James "Thunderbird" Davis
One of the great blues rediscoveries of the past
10 years was when Black Top Records chief Hammond Scott tracked down the long lost blues
singer James "Thunderbird" Davis. Davis had recorded several sides for Duke
Records in the 1960s, traveled with Joe Tex, O.V. Wright and Z.Z. Hill, then drifted into
obscurity. His Duke recordings, especially the classic "Blue Monday," were held
in high esteem by collectors around the world, but few ever knew what had become of Davis.
It was generally believed that he was dead until early 1988 when Scott, music writer Jeff
Hannusch and New Orleans bandleader Lloyd Lambert found him living in Louisiana.
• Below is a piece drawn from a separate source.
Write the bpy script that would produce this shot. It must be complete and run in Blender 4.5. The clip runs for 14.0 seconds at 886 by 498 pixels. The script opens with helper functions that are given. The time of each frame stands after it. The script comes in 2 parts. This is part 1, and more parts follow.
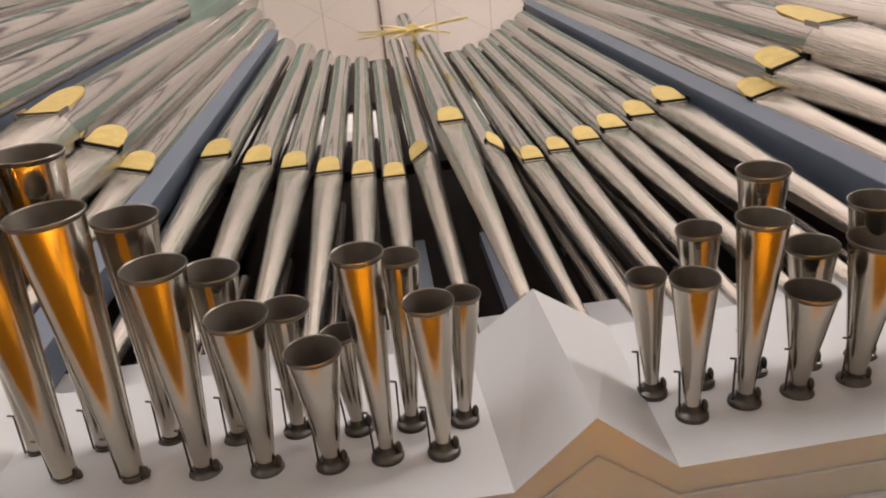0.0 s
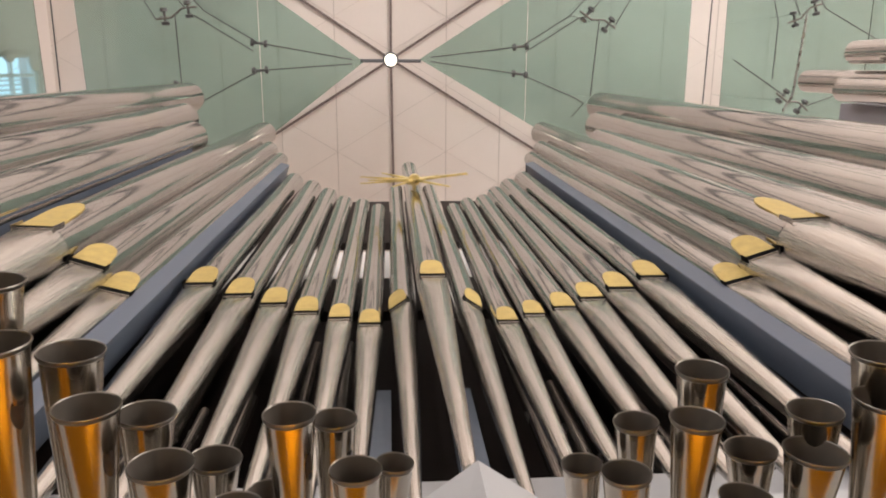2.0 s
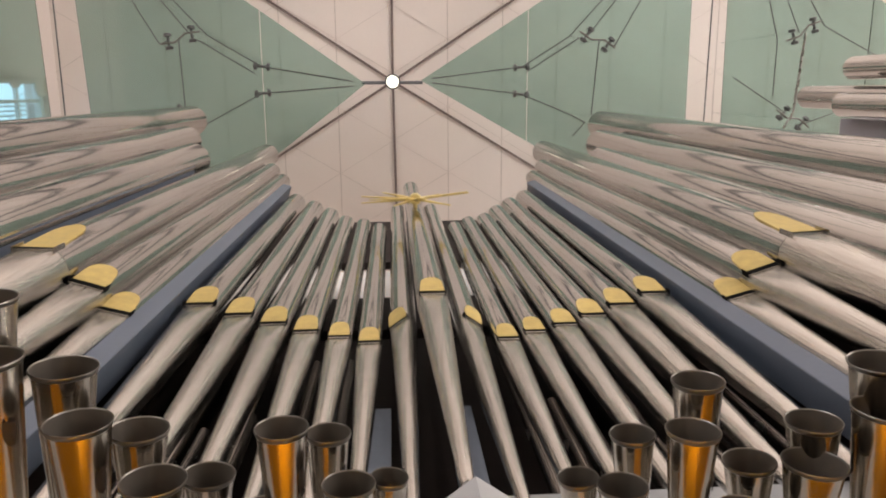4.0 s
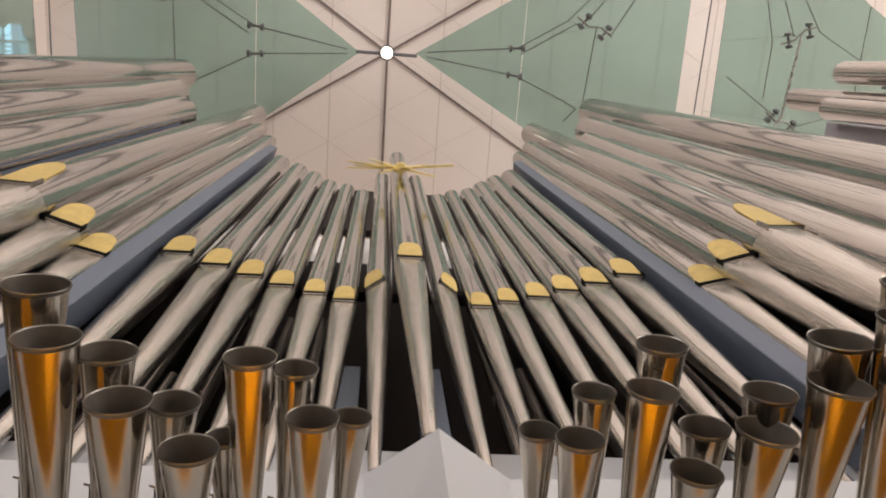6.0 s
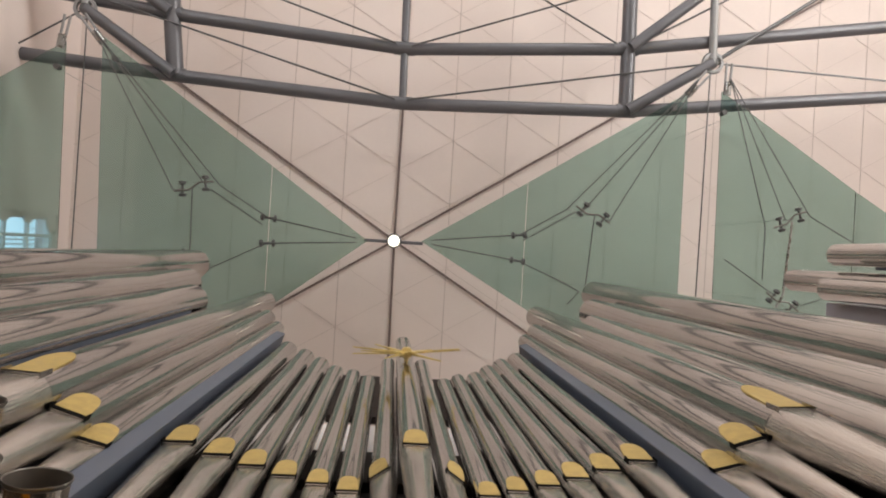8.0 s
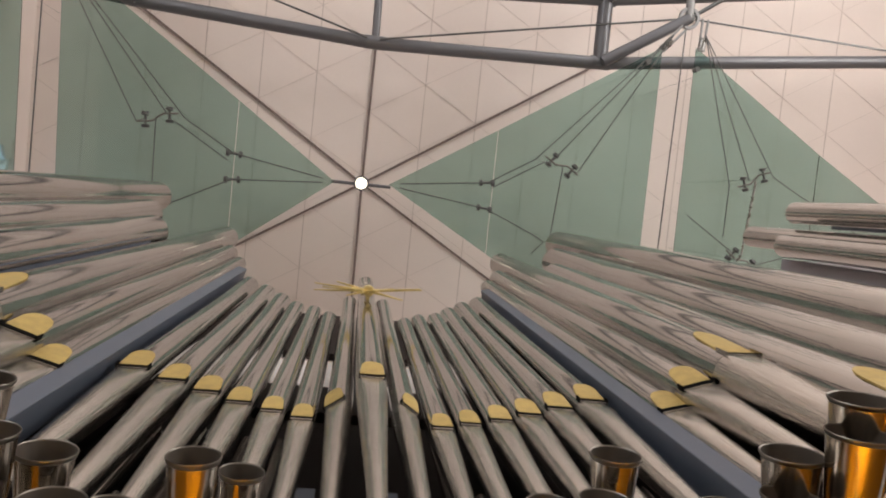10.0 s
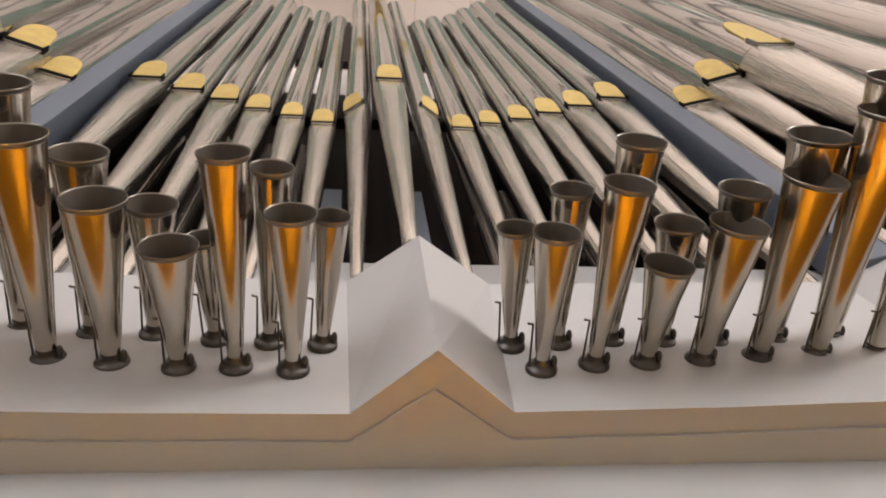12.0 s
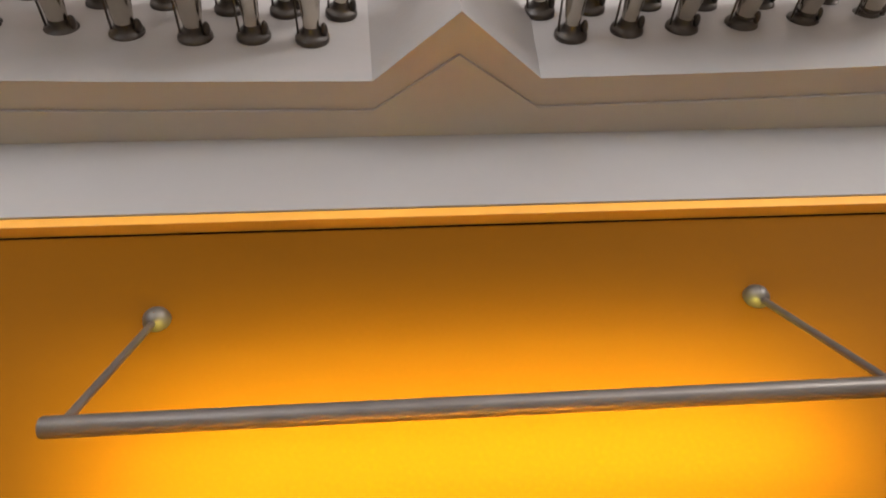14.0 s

After finding that Davis could still sing, Scott rushed him into the studio with some of the regular Black Top studio cats. The result was the wonderful 1989 album Check Out Time. But just as his second career was gaining steam, Davis died of a heart attack onstage in early 1992, just before he was due to go into the studio to record his second album for Black Top.
Fortunately, we were blessed with this disc before Davis' "check out time." It was one of my favorites of that year, and I still listen to it frequently. His voice had lost none of its earlier strength, as Davis joyfully rips through a dozen solid Texas/Gulf Coast tunes.
By far the biggest winner on this disc is the slow blues "Hello Sundown," with Davis' highly emotional vocals punctuated by subtle but sharp guitar licks from Anson Funderburgh. This song should be on many lists of the best blues songs ever.
Another favorite is the uptempo "Check-Out Time," which features nice sneaky accompaniment by keyboardist Ron Levy.
Another slow weeper is a remake of one of Davis' earlier Duke hits, "It's Your Turn To Cry." This guy seems to be at his best on the mournful tunes, perhaps the best at sharing his pain with the listener since Percy Mayfield.
I never get tired of hearing still another version of "Bloodshot Eyes," and Davis doesn't disappoint with a spirited version of this jump classic. The horn section gets plenty of chance to show their stuff here.
Check Out Time closes with a very churchy version of Chips Moman and Dan Penn's "Dark End Of the Street." This cover rivals James Carr's big hit.
If James "Thunderbird" Davis' brief comeback passed you by, then you need to score a copy of Check Out Time. You'll be treated to one of the finest voices you'll ever hear!